FORT WORTH, Texas (BP)–Southwestern Baptist Theological Seminary’s rare book collection recently was enriched by the donation of a historically significant New Testament commentary.
E. Earl Ellis, research professor of theology emeritus at the seminary, donated a first edition volume of Henry Hammond’s “A Paraphrase and Annotations upon All the Books of the New Testament,” which was was printed in London in 1653.
Although Hammond (1605-1660) may be obscure to some people, historians alternatively refer to him as either the father of English commentators or the father of English exegesis.
“This was the first commentary of any length to be published in the English language,” Ellis said.
Hammond was chaplain to King Charles I, who once said that Hammond was the most natural orator he had ever heard. After the king was imprisoned by parliament in the mid-1640s during the reign of Oliver Cromwell, Hammond continued to attend to him. Hammond’s royalist loyalties forced him into a kind of exile in Oxford during those years. Nevertheless, he was a respected scholar and gifted preacher, liked even by his opponents.

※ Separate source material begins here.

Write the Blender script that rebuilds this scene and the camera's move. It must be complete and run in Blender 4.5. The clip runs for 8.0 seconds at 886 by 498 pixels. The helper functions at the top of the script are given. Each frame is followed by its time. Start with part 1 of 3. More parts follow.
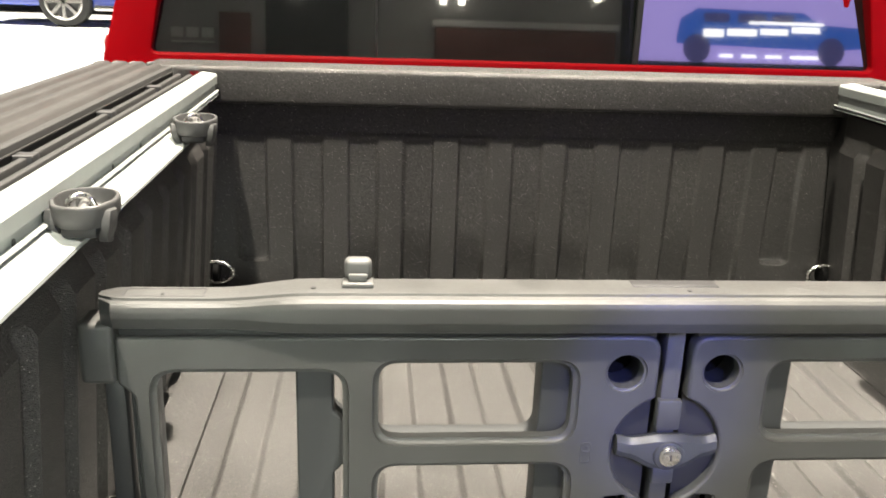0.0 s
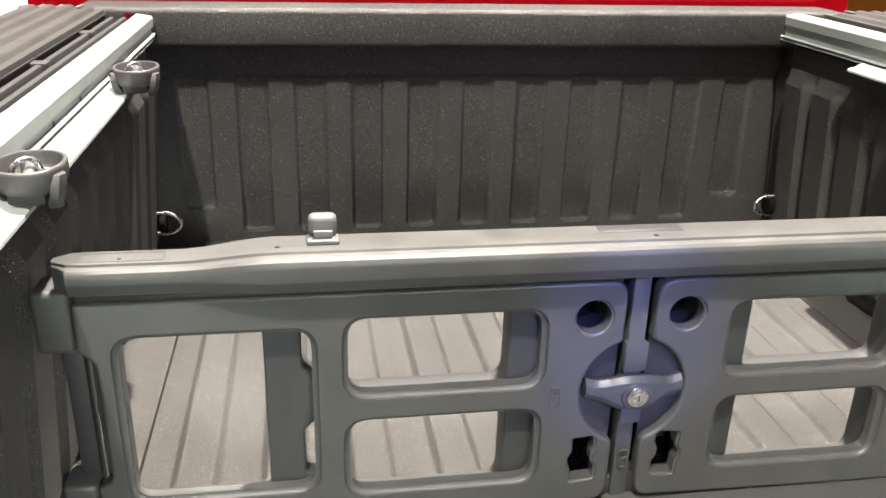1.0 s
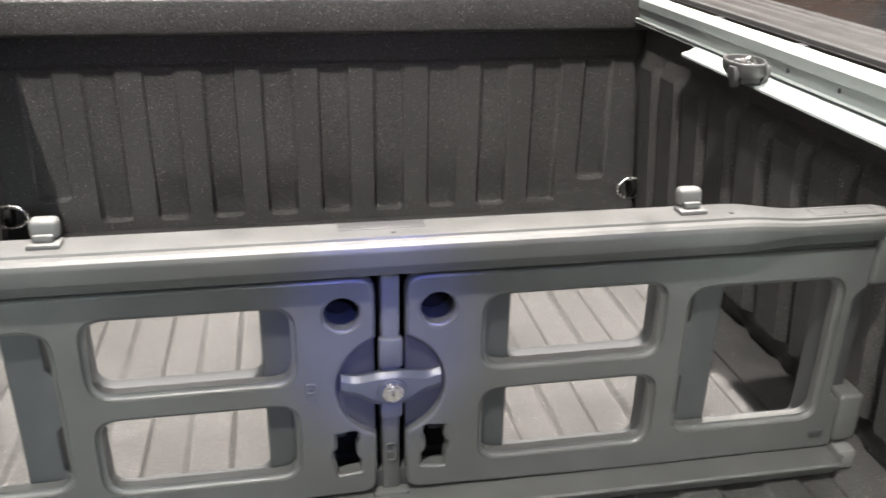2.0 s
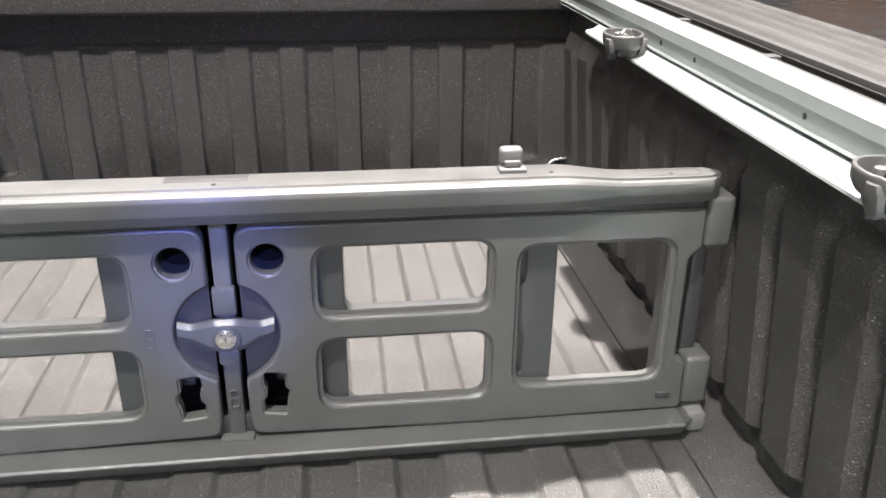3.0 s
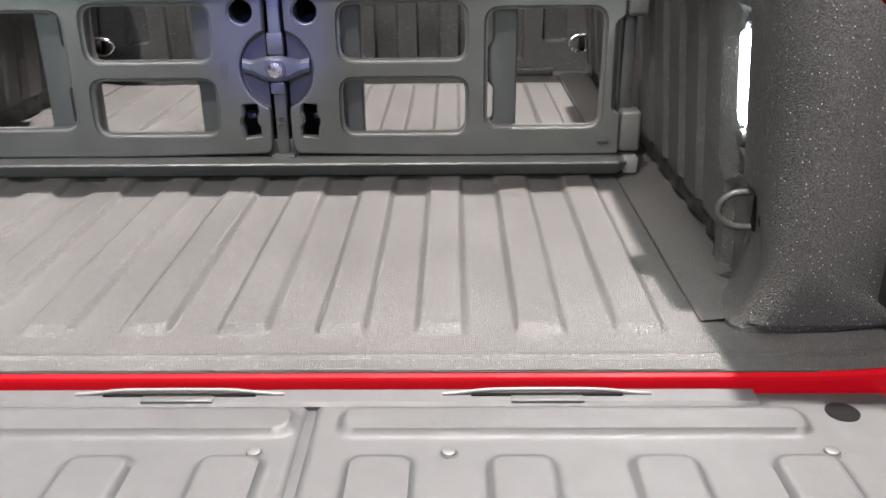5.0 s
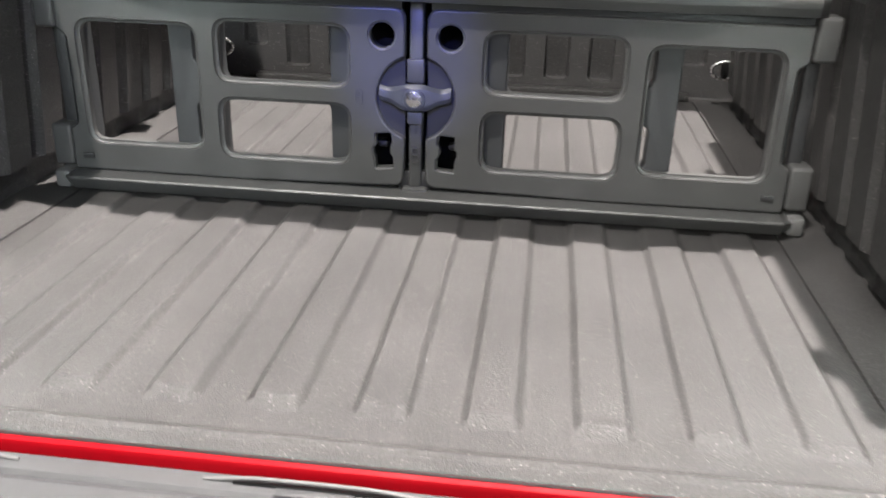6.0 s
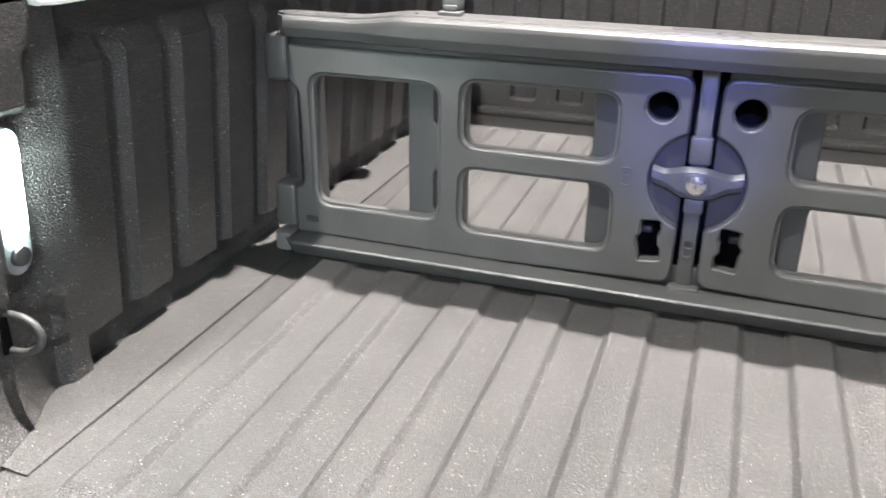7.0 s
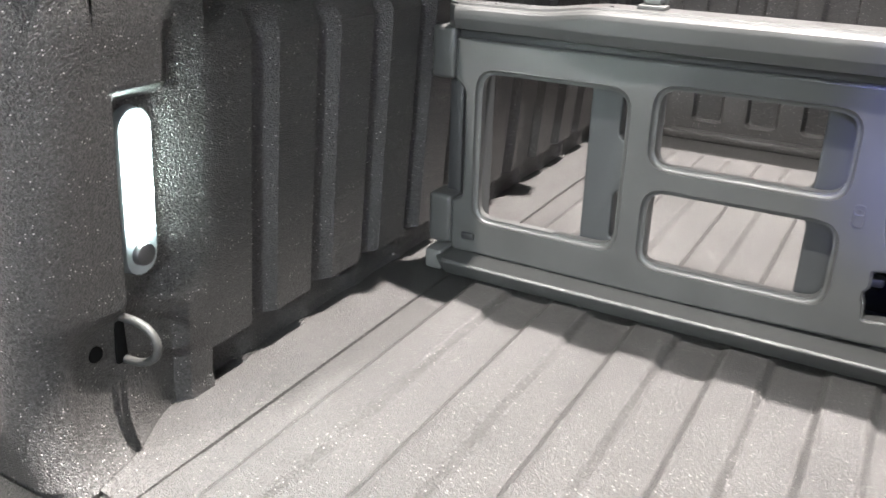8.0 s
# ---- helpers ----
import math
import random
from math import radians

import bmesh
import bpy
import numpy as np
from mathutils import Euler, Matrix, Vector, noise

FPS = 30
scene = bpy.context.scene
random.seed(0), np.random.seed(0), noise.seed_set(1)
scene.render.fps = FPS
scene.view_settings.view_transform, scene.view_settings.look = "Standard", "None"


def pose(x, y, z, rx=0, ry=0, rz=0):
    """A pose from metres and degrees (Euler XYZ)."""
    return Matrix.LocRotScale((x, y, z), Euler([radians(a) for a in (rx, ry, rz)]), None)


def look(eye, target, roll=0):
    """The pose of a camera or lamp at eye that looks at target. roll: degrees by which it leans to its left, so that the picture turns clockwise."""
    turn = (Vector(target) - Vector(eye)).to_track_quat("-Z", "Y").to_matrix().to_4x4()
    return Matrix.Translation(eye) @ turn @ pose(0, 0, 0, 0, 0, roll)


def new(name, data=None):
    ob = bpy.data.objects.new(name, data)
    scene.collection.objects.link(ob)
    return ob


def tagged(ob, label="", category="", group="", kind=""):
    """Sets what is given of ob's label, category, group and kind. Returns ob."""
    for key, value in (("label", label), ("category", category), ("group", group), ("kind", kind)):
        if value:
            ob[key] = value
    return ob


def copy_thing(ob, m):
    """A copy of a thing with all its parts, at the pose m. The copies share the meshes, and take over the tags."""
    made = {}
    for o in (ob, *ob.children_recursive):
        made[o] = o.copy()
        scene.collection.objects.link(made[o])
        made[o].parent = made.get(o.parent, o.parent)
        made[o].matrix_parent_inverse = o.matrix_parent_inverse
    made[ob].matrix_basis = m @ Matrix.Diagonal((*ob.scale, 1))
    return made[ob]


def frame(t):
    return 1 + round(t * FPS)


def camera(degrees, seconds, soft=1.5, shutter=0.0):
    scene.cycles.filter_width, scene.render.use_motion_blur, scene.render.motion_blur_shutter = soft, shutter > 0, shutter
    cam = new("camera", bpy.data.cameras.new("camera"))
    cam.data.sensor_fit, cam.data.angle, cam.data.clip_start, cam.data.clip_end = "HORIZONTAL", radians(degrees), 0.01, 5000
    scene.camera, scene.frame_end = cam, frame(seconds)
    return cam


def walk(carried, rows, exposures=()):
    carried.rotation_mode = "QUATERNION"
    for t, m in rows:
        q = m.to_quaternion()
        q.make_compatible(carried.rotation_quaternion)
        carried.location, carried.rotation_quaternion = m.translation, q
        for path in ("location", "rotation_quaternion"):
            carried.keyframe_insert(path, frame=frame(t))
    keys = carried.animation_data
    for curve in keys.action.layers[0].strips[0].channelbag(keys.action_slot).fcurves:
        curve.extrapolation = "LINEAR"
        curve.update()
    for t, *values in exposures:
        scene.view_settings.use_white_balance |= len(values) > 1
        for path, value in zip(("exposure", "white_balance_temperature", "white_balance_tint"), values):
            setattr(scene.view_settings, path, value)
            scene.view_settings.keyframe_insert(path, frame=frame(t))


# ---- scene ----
cam = camera(55.1, 8.0, shutter=0.25)

PATH = [
    (0, (-0.34, -0.832, 0.702), (-0.168, 1.062, 0.083), 2.1),
    (0.5, (-0.345, -0.822, 0.711), (-0.073, 1.024, -0.009), 2.4),
    (1, (-0.364, -0.806, 0.715), (-0.058, 1.018, -0.049), 1.6),
    (1.5, (-0.298, -0.818, 0.72), (0.026, 0.988, -0.075), 1.0),
    (2, (-0.104, -0.839, 0.743), (0.243, 0.954, -0.072), 1.2),
    (2.2, (-0.04, -0.858, 0.739), (0.314, 0.933, -0.079), 1.4),
    (3.3, (0.174, -1.021, 0.695), (0.39, 0.797, -0.11), 0.6),
    (3.5, (0.183, -1.095, 0.673), (0.397, 0.73, -0.117), 0.7),
    (4, (0.159, -1.237, 0.574), (0.419, 0.587, -0.203), 1.4),
    (4.2, (0.168, -1.294, 0.532), (0.41, 0.534, -0.243), 1.2),
    (5.3, (0.335, -1.506, 0.463), (0.216, 0.338, -0.302), 0.1),
    (5.5, (0.316, -1.479, 0.473), (0.161, 0.357, -0.304), 1.1),
    (6, (0.203, -1.347, 0.515), (-0.001, 0.476, -0.281), 1.6),
    (6.5, (0.094, -1.219, 0.557), (-0.247, 0.577, -0.254), 0.9),
    (7, (0.026, -1.122, 0.567), (-0.562, 0.607, -0.248), 0.7),
    (7.5, (0.011, -1.056, 0.539), (-0.781, 0.596, -0.263), 0.5),
    (8, (-0.064, -0.99, 0.509), (-0.96, 0.618, -0.273), 1.5),
]
walk(cam, [(t, look(eye, target, roll)) for t, eye, target, roll in PATH],
     [(0, -0.16, 7350, 6), (1, -0.12, 7050, 9), (2, -0.07, 6600, 9), (3.5, 0.20, 6550, 12), (4.2, 0.16, 6550, 12), (5.5, -0.44, 6550, 12), (6, -0.44, 6550, 12), (6.5, -0.28, 6550, 12), (7, -0.05, 6500, 11), (7.5, 0.10, 6500, 11), (8, 0.16, 6500, 11)])

# ---- light: an exhibition hall at night, lit from its ceiling, with added fill lamps ----
world = bpy.data.worlds.new("hall_air")
scene.world = world
world.use_nodes = True
world.node_tree.nodes["Background"].inputs["Color"].default_value = (0.72, 0.74, 0.78, 1)
world.node_tree.nodes["Background"].inputs["Strength"].default_value = 0.008

GROUND = -0.80
CEILING = 16.6
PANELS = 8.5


def spot(name, eye, target, watts, degrees, blend, radius, colour):
    data = bpy.data.lights.new(name, "SPOT")
    data.energy, data.spot_size, data.spot_blend = watts, radians(degrees), blend
    data.shadow_soft_size, data.color = radius, colour
    ob = new(name, data)
    ob.matrix_world = look(eye, target)
    return ob


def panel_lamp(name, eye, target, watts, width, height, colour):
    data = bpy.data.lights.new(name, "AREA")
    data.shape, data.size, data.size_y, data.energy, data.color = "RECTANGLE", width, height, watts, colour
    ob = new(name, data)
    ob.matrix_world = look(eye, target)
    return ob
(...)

Berry Driver, Southwestern Seminary’s dean of libraries, said that the Hammond New Testament commentary is considered by many scholars to be Hammond’s magnum opus.
Southwestern’s library collection already contains 19th century editions of Hammond’s “Practical Catechism,” “Miscellaneous Theological Works,” and “31 Sermons Preached on Several Occasions,” Berry said.
Hammond was a preterist, one who believes the events of the Apocalypse had already come to pass. During a chapel service in November Driver read from a review written by Charles Spurgeon, who had a mixed assessment of Hammond’s New Testament commentary.
“Though Hammond gives a great deal of dry criticism and is Arminian, churchy, and peculiar, we greatly value his addition to our stores of biblical information. Use the sieve and reject the chaff,” Spurgeon wrote.
Ellis described how he came into possession of the rare volume many years ago in a second-hand bookshop in London.
“I’ve kept it and still use it,” Ellis said. “I have even made use of it in my commentary on First Corinthians. But I am happy to give this to our library here, and hope it will be useful to many in the years to come.”
Southwestern Seminary President Paige Patterson expressed appreciation on behalf of the seminary.
“I have always loved you and appreciated you, [but] I appreciate you even more today in light of this very wonderful gift to the seminary,” Patterson told Ellis during the chapel service.